Retype each line exactly. Skip images.

▸ PROVIDED DATA:
+++

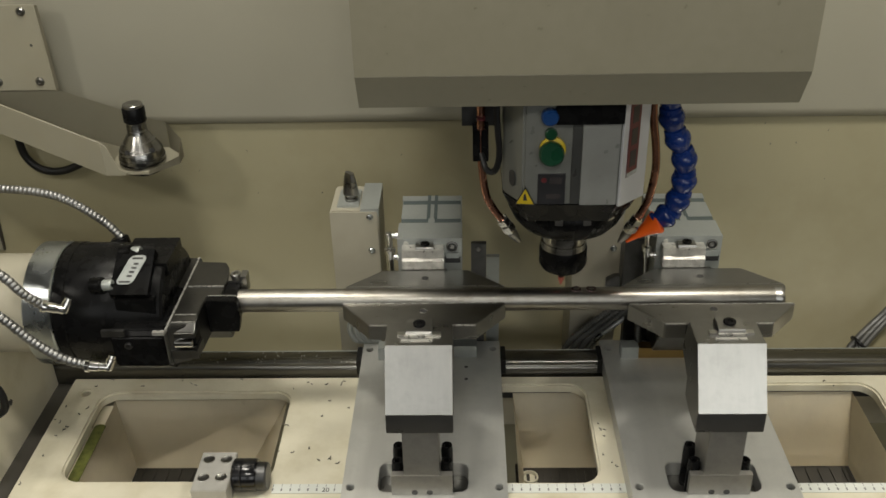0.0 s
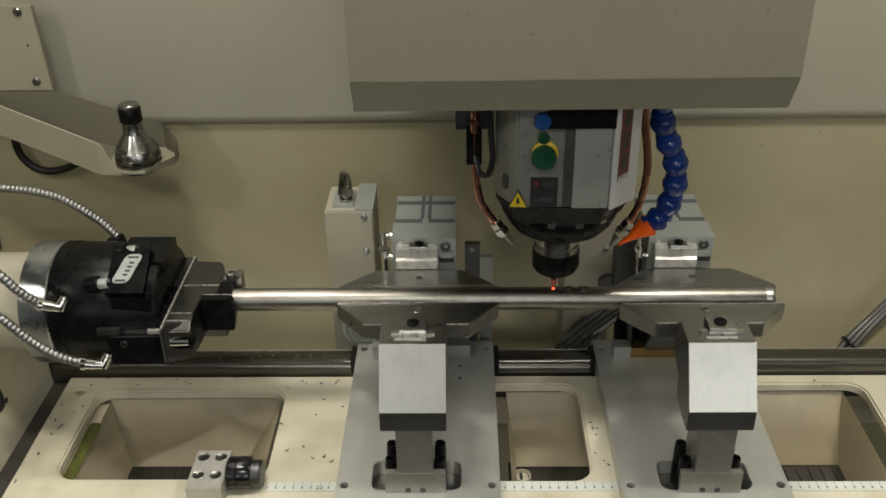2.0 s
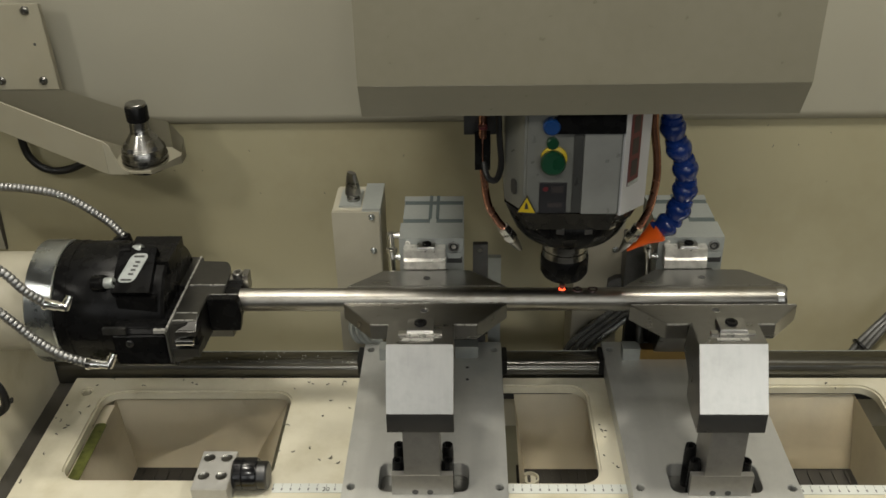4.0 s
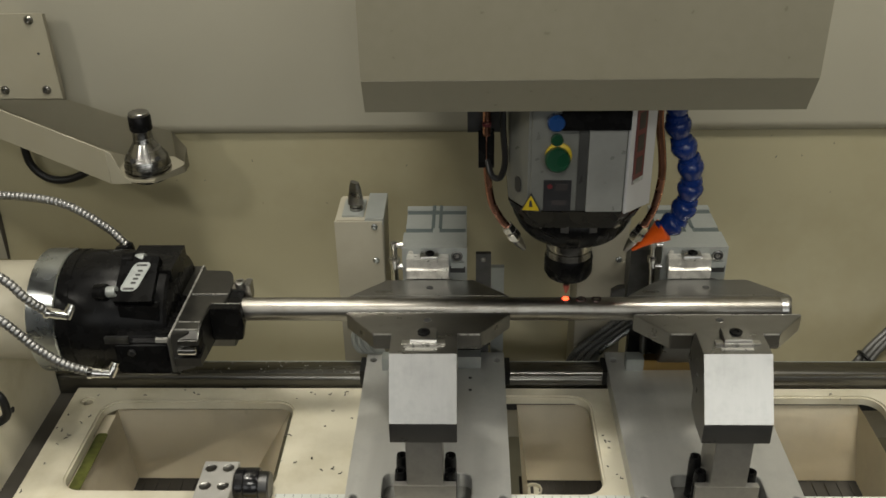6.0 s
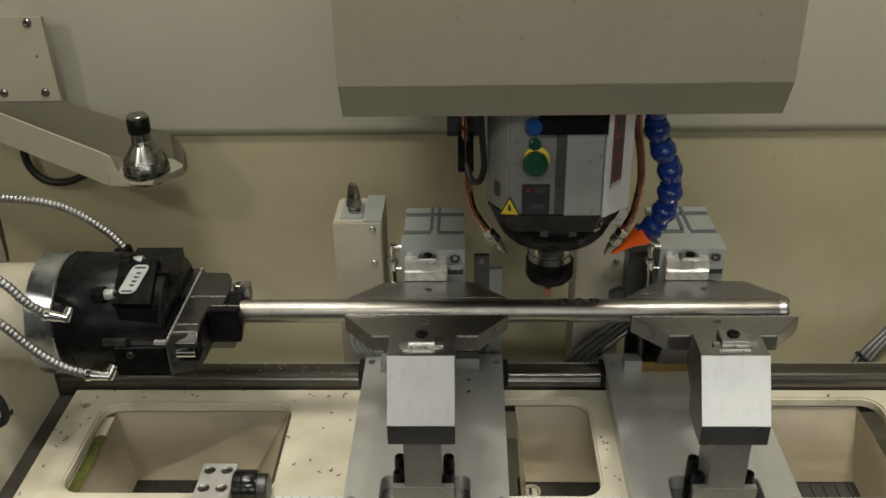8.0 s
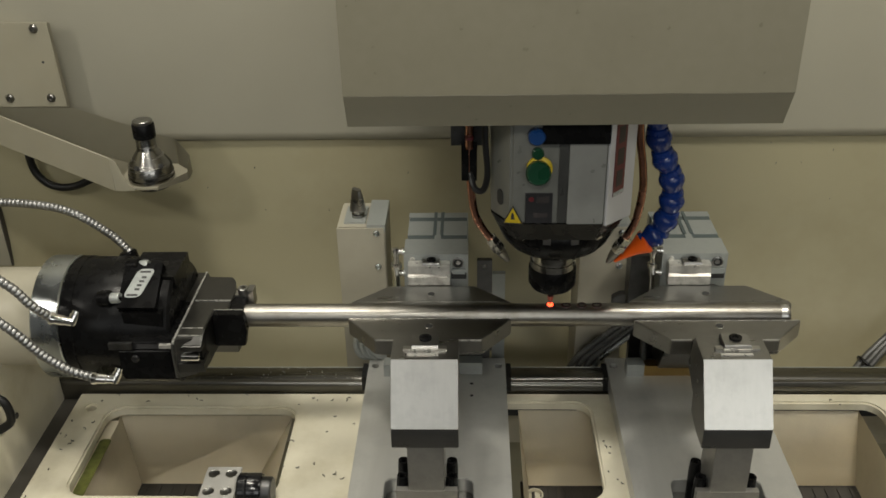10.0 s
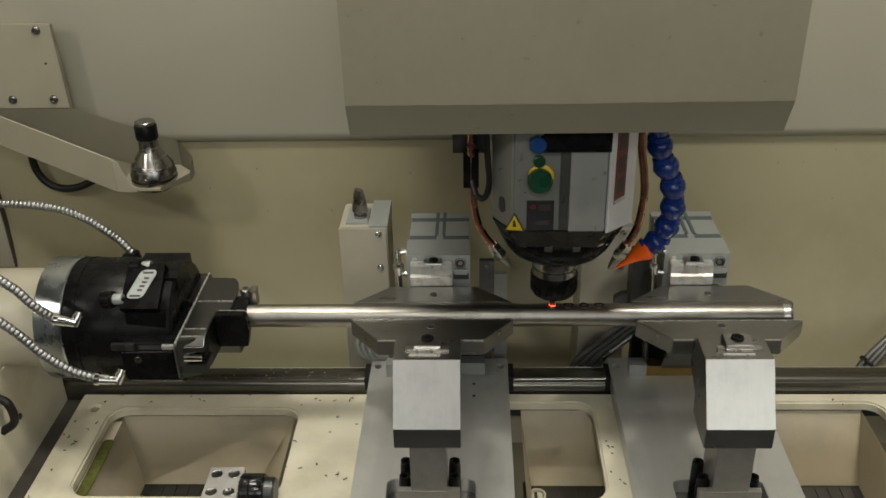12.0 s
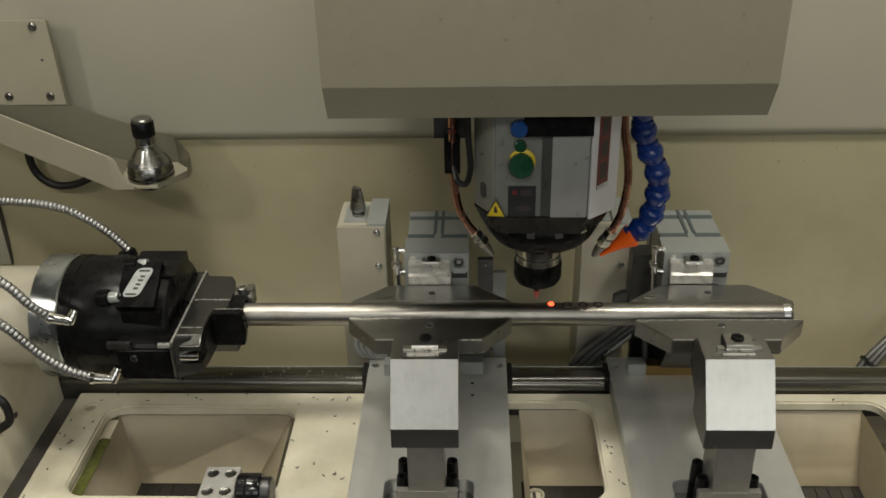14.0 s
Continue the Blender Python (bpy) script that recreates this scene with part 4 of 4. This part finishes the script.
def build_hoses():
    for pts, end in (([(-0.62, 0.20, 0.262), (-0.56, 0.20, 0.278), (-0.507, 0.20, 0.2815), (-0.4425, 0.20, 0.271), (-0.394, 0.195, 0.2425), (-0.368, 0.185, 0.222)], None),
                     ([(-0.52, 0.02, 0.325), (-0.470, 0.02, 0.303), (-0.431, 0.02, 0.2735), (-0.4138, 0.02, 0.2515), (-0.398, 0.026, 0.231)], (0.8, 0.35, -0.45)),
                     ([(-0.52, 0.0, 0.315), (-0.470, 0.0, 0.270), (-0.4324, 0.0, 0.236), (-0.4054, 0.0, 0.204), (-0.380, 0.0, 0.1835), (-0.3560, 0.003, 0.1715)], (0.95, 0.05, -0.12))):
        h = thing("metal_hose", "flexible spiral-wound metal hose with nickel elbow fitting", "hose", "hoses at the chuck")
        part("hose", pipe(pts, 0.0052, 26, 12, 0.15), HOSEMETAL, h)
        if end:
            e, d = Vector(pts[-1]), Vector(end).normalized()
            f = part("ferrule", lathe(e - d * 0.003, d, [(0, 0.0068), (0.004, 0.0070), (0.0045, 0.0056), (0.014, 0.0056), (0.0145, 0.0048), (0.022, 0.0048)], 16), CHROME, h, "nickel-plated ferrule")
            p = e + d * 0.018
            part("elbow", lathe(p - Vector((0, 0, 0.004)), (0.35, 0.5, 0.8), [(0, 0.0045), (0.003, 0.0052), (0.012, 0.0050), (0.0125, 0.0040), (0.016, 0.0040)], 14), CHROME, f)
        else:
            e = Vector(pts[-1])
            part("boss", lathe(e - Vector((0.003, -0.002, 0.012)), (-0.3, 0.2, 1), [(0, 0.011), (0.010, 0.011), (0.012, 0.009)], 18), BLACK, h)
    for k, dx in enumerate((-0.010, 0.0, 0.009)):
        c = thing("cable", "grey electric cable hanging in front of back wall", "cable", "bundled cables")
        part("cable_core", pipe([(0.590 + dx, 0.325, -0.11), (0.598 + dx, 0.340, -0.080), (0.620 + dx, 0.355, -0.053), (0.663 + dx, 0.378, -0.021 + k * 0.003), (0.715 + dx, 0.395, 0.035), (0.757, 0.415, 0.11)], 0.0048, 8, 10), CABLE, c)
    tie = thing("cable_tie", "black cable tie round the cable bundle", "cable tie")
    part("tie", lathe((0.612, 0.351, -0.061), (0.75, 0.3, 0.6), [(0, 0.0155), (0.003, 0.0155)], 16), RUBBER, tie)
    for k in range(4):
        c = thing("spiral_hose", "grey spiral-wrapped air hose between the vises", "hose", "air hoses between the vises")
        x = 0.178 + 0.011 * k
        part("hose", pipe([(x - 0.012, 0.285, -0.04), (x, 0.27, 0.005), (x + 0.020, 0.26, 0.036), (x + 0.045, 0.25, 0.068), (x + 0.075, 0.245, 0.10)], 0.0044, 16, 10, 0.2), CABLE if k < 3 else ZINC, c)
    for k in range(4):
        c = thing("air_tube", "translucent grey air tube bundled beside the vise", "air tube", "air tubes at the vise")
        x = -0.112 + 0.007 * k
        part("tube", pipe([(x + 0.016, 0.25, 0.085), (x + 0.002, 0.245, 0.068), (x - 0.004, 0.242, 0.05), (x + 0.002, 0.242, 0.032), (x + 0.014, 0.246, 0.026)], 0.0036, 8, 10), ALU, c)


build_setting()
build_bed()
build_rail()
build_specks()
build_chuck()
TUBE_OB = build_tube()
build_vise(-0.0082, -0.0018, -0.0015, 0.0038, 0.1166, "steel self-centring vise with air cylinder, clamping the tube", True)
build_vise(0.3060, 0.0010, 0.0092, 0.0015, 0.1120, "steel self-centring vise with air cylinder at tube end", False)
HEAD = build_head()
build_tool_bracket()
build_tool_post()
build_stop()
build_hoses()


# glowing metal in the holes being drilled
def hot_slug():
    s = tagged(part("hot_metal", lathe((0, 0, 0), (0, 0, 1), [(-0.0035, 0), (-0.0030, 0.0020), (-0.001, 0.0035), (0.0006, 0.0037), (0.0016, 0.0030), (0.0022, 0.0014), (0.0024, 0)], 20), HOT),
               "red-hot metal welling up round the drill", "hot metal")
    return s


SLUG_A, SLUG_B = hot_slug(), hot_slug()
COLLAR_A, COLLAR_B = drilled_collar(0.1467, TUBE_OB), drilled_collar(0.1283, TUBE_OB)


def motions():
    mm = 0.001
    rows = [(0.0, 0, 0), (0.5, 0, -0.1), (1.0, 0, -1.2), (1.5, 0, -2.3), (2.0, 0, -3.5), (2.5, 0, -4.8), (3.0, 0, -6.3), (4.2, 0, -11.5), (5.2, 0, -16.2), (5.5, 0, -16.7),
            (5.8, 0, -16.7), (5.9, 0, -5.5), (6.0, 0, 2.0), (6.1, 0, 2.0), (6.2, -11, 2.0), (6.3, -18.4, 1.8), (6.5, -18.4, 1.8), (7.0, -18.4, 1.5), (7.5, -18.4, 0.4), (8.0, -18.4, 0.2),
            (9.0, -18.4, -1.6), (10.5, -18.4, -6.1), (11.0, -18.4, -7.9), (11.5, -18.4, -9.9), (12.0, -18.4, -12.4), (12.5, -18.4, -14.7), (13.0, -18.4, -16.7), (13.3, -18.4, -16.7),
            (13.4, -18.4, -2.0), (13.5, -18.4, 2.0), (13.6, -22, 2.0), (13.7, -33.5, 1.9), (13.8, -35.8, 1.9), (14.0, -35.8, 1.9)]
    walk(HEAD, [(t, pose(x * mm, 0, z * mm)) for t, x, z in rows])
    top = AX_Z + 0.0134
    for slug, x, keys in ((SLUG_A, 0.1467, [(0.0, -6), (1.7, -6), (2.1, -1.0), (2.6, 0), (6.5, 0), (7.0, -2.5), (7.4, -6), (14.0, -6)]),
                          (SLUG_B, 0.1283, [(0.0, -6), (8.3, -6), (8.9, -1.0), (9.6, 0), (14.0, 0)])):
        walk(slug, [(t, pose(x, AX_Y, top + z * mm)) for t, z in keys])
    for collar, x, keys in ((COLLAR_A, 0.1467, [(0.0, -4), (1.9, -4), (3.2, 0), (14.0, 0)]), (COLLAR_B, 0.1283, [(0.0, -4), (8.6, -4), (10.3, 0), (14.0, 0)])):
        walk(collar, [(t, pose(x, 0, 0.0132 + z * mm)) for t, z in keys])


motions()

+++

▸ WORKED ANSWER:
0.0 s
2.0 s
4.0 s
6.0 s
8.0 s
10.0 s
12.0 s
14.0 s
Continue the Blender Python (bpy) script that recreates this scene with part 4 of 4. This part finishes the script.
def build_hoses():
    for pts, end in (([(-0.62, 0.20, 0.262), (-0.56, 0.20, 0.278), (-0.507, 0.20, 0.2815), (-0.4425, 0.20, 0.271), (-0.394, 0.195, 0.2425), (-0.368, 0.185, 0.222)], None),
                     ([(-0.52, 0.02, 0.325), (-0.470, 0.02, 0.303), (-0.431, 0.02, 0.2735), (-0.4138, 0.02, 0.2515), (-0.398, 0.026, 0.231)], (0.8, 0.35, -0.45)),
                     ([(-0.52, 0.0, 0.315), (-0.470, 0.0, 0.270), (-0.4324, 0.0, 0.236), (-0.4054, 0.0, 0.204), (-0.380, 0.0, 0.1835), (-0.3560, 0.003, 0.1715)], (0.95, 0.05, -0.12))):
        h = thing("metal_hose", "flexible spiral-wound metal hose with nickel elbow fitting", "hose", "hoses at the chuck")
        part("hose", pipe(pts, 0.0052, 26, 12, 0.15), HOSEMETAL, h)
        if end:
            e, d = Vector(pts[-1]), Vector(end).normalized()
            f = part("ferrule", lathe(e - d * 0.003, d, [(0, 0.0068), (0.004, 0.0070), (0.0045, 0.0056), (0.014, 0.0056), (0.0145, 0.0048), (0.022, 0.0048)], 16), CHROME, h, "nickel-plated ferrule")
            p = e + d * 0.018
            part("elbow", lathe(p - Vector((0, 0, 0.004)), (0.35, 0.5, 0.8), [(0, 0.0045), (0.003, 0.0052), (0.012, 0.0050), (0.0125, 0.0040), (0.016, 0.0040)], 14), CHROME, f)
        else:
            e = Vector(pts[-1])
            part("boss", lathe(e - Vector((0.003, -0.002, 0.012)), (-0.3, 0.2, 1), [(0, 0.011), (0.010, 0.011), (0.012, 0.009)], 18), BLACK, h)
    for k, dx in enumerate((-0.010, 0.0, 0.009)):
        c = thing("cable", "grey electric cable hanging in front of back wall", "cable", "bundled cables")
        part("cable_core", pipe([(0.590 + dx, 0.325, -0.11), (0.598 + dx, 0.340, -0.080), (0.620 + dx, 0.355, -0.053), (0.663 + dx, 0.378, -0.021 + k * 0.003), (0.715 + dx, 0.395, 0.035), (0.757, 0.415, 0.11)], 0.0048, 8, 10), CABLE, c)
    tie = thing("cable_tie", "black cable tie round the cable bundle", "cable tie")
    part("tie", lathe((0.612, 0.351, -0.061), (0.75, 0.3, 0.6), [(0, 0.0155), (0.003, 0.0155)], 16), RUBBER, tie)
    for k in range(4):
        c = thing("spiral_hose", "grey spiral-wrapped air hose between the vises", "hose", "air hoses between the vises")
        x = 0.178 + 0.011 * k
        part("hose", pipe([(x - 0.012, 0.285, -0.04), (x, 0.27, 0.005), (x + 0.020, 0.26, 0.036), (x + 0.045, 0.25, 0.068), (x + 0.075, 0.245, 0.10)], 0.0044, 16, 10, 0.2), CABLE if k < 3 else ZINC, c)
    for k in range(4):
        c = thing("air_tube", "translucent grey air tube bundled beside the vise", "air tube", "air tubes at the vise")
        x = -0.112 + 0.007 * k
        part("tube", pipe([(x + 0.016, 0.25, 0.085), (x + 0.002, 0.245, 0.068), (x - 0.004, 0.242, 0.05), (x + 0.002, 0.242, 0.032), (x + 0.014, 0.246, 0.026)], 0.0036, 8, 10), ALU, c)


build_setting()
build_bed()
build_rail()
build_specks()
build_chuck()
TUBE_OB = build_tube()
build_vise(-0.0082, -0.0018, -0.0015, 0.0038, 0.1166, "steel self-centring vise with air cylinder, clamping the tube", True)
build_vise(0.3060, 0.0010, 0.0092, 0.0015, 0.1120, "steel self-centring vise with air cylinder at tube end", False)
HEAD = build_head()
build_tool_bracket()
build_tool_post()
build_stop()
build_hoses()


# glowing metal in the holes being drilled
def hot_slug():
    s = tagged(part("hot_metal", lathe((0, 0, 0), (0, 0, 1), [(-0.0035, 0), (-0.0030, 0.0020), (-0.001, 0.0035), (0.0006, 0.0037), (0.0016, 0.0030), (0.0022, 0.0014), (0.0024, 0)], 20), HOT),
               "red-hot metal welling up round the drill", "hot metal")
    return s


SLUG_A, SLUG_B = hot_slug(), hot_slug()
COLLAR_A, COLLAR_B = drilled_collar(0.1467, TUBE_OB), drilled_collar(0.1283, TUBE_OB)


def motions():
    mm = 0.001
    rows = [(0.0, 0, 0), (0.5, 0, -0.1), (1.0, 0, -1.2), (1.5, 0, -2.3), (2.0, 0, -3.5), (2.5, 0, -4.8), (3.0, 0, -6.3), (4.2, 0, -11.5), (5.2, 0, -16.2), (5.5, 0, -16.7),
            (5.8, 0, -16.7), (5.9, 0, -5.5), (6.0, 0, 2.0), (6.1, 0, 2.0), (6.2, -11, 2.0), (6.3, -18.4, 1.8), (6.5, -18.4, 1.8), (7.0, -18.4, 1.5), (7.5, -18.4, 0.4), (8.0, -18.4, 0.2),
            (9.0, -18.4, -1.6), (10.5, -18.4, -6.1), (11.0, -18.4, -7.9), (11.5, -18.4, -9.9), (12.0, -18.4, -12.4), (12.5, -18.4, -14.7), (13.0, -18.4, -16.7), (13.3, -18.4, -16.7),
            (13.4, -18.4, -2.0), (13.5, -18.4, 2.0), (13.6, -22, 2.0), (13.7, -33.5, 1.9), (13.8, -35.8, 1.9), (14.0, -35.8, 1.9)]
    walk(HEAD, [(t, pose(x * mm, 0, z * mm)) for t, x, z in rows])
    top = AX_Z + 0.0134
    for slug, x, keys in ((SLUG_A, 0.1467, [(0.0, -6), (1.7, -6), (2.1, -1.0), (2.6, 0), (6.5, 0), (7.0, -2.5), (7.4, -6), (14.0, -6)]),
                          (SLUG_B, 0.1283, [(0.0, -6), (8.3, -6), (8.9, -1.0), (9.6, 0), (14.0, 0)])):
        walk(slug, [(t, pose(x, AX_Y, top + z * mm)) for t, z in keys])
    for collar, x, keys in ((COLLAR_A, 0.1467, [(0.0, -4), (1.9, -4), (3.2, 0), (14.0, 0)]), (COLLAR_B, 0.1283, [(0.0, -4), (8.6, -4), (10.3, 0), (14.0, 0)])):
        walk(collar, [(t, pose(x, 0, 0.0132 + z * mm)) for t, z in keys])


motions()